Data from the sensors recorded electricity use for lighting, air conditioning, water pumps and so on. More sensor data cataloged water and natural gas usage across the portfolio of buildings.
Everything that used energy in the buildings had a sensor reporting on that use.
Engineers analyzed the data looking for operational deficiencies. At the same time, they developed interventions to repair those deficiencies. According to the study, the engineers identified “1,120 deficiency-intervention combinations.”
Most of the deficiencies showed up in the HVAC equipment. Sixty-five percent of the sites developed HVAC problems that wasted energy. Next, 59 percent of the sites developed energy-wasting problems with air-handling and distribution systems. Twenty-nine percent of the sites had cooling plant problems. Heating plants at 24 percent of the sites wasted energy.
With MBCx, when the monitoring system discovers a deficiency, it reports to a person, and a maintenance technician can be dispatched to the site to set things right.
That’s the trick. Find problems as soon as they develop and fix them right away.
The results of the Lawrence Berkeley National Lab study are impressive. It cost $2.9 million to build out the MBCx system for the 24 schools. Over the next 30 months, the commissioning process saved $2.9 million and paid for the system. After payback, of course, it becomes possible to divert savings into other areas. Presumably, the 24 schools that participated in the study are continuing to benefit from savings.
MBCx for Pre-K-12
While MBCx is catching on in commercial buildings and has begun to emerge as a tool on college and university campuses, industry observers say it has not caught on in pre-K-12 schools.
Observers say that installing MBCx systems in older buildings with older equipment make it difficult to collect the appropriate data.
In addition, MBCx systems can be cost-prohibitive unless you do it yourself, a task that many pre-K-12 facilities departments aren’t equipped to carry out.
Finally, it takes a dedicated staff to operate the system efficiently once it is operational. The point here is that it isn’t worth doing unless you are willing and able to squeeze out the savings made possible by MBCx. And many pre-K-12 maintenance staffs are already too busy putting out fires.
Then again, you might consider the process when you build a new school. By asking for a design that will enable MBCx, you can start with a school that has no maintenance fires burning. The systems will work the way they are supposed to work right from the start. The maintenance job will be to keep them working that way with commissioning.
“Commissioning starts with integrating automated building control systems for lighting, water, HVAC and fire-life safety and security systems,” says Carlos Petty, vice president and group manager with the New York City-based Syska Hennessy Group, a consulting engineer that provides commissioning solutions.

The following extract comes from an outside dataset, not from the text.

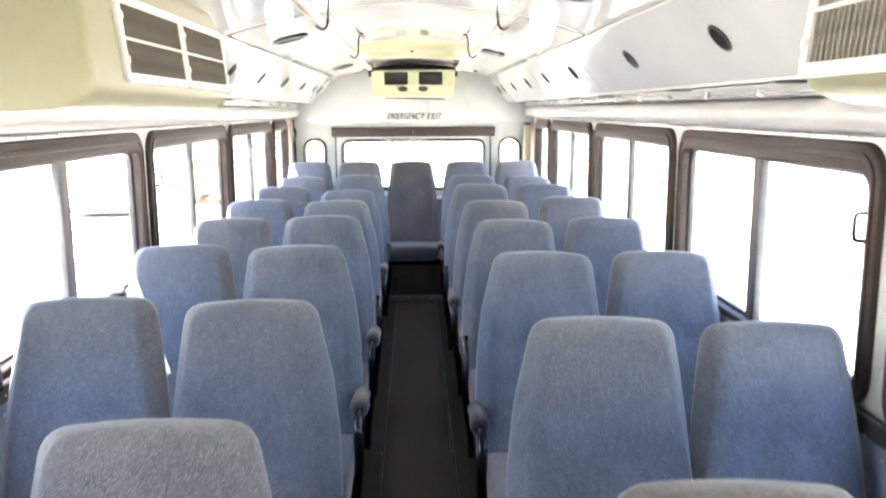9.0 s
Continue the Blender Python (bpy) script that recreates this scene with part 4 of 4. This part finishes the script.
for y0, y1 in ((hy0 - 0.110, hy0), (hy1, hy1 + 0.035)):
    xs = [-0.355 + 0.74 * k / 16 for k in range(17)]
    part("cross_frame", profile_run([(x, hatch_drop(x)) for x in xs] + [(x, ceiling_height(x) + 0.002) for x in reversed(xs)], y0, y1), HATCH_FRAME, hatch, smooth=False)
    part("frame_lip", profile_run([(x, hatch_drop(x, 0.046)) for x in xs] + [(x, hatch_drop(x, 0.039)) for x in reversed(xs)], *((y0 - 0.008, y0 + 0.012) if y0 < hy0 else (y0 - 0.004, y0 + 0.014))), TRIM, hatch, "pale worn lip", False)
for x0, x1 in ((-0.355, hx0), (hx1, 0.385)):
    xs = [x0 + (x1 - x0) * k / 4 for k in range(5)]
    part("side_frame", profile_run([(x, hatch_drop(x)) for x in xs] + [(x, ceiling_height(x) + 0.002) for x in reversed(xs)], hy0, hy1), HATCH_FRAME, hatch, smooth=False)
for x0, x1, y0, y1 in ((hx0 - 0.008, hx0 + 0.004, hy0, hy1), (hx1 - 0.004, hx1 + 0.008, hy0, hy1), (hx0, hx1, hy0 - 0.008, hy0 + 0.004), (hx0, hx1, hy1 - 0.004, hy1 + 0.008)):
    part("well_wall", box(x0, x1, y0, y1, 1.965, 2.034, 0.001), HATCH_FRAME, hatch)
part("lid", box(hx0 - 0.006, hx1 + 0.006, hy0 - 0.006, hy1 + 0.006, 2.022, 2.052, 0.004), HATCH_LID, hatch, "frosted white lid")
for x in (hx0 + 0.03, hx1 - 0.03):
    part("lid_rib", box(x - 0.010, x + 0.010, hy0 + 0.01, hy1 - 0.01, 2.014, 2.024, 0.003), HATCH_LID, hatch)
latch = part("latch", box(-0.010, 0.085, 9.50, 9.56, 2.012, 2.024, 0.003), BOARD, hatch, "dark brown latch")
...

Integration can be handled with an open communication system such as the Building Automation Control Networks (BACnet) or a proprietary system provided by companies such as Siemens and Johnson Controls, continues Petty.
This is indeed happening in new pre-K-12 school buildings today.
“Everything we do today has a full-blown control system,” observes Tim Lehman, mechanical discipline director with the Celina, Ohio-based architectural firm of Fanning Howey. “We’re monitoring incoming electricity, natural gas and water, and we’re enabling users to monitor consumption and to build historical databases to compare costs down the road.”
In other words, today’s new schools frequently have an infrastructure that may make installing MBCx affordable. Maintaining the school according to the commissioning systems dictates will pay back the cost of the system in a reasonable time and create savings that may be diverted to more educational purposes.
“Facility managers should take a snapshot of the building when every system is working properly,” advises Petty. “Then you send maintenance technicians out to check on operations once a month. Or you can buy equipment that will send data to a service to identify problems and provide direction for your maintenance technicians.”
Buildings with integrated and automated building control systems do use less energy. With a commissioning protocol, you can save even more. You can cut energy use further, while using less labor. “MBCx enables you to use labor more efficiently,” says Enck. “The commissioning system identifies problems, and you give your technicians the right information. They won’t have to spend time figuring out what is wrong. They will go to the job with the right parts and finish with time left over for other tasks.”
MBCx may be the way to make building automation systems finally deliver on the promise of energy efficiency. It’s something to keep an eye on.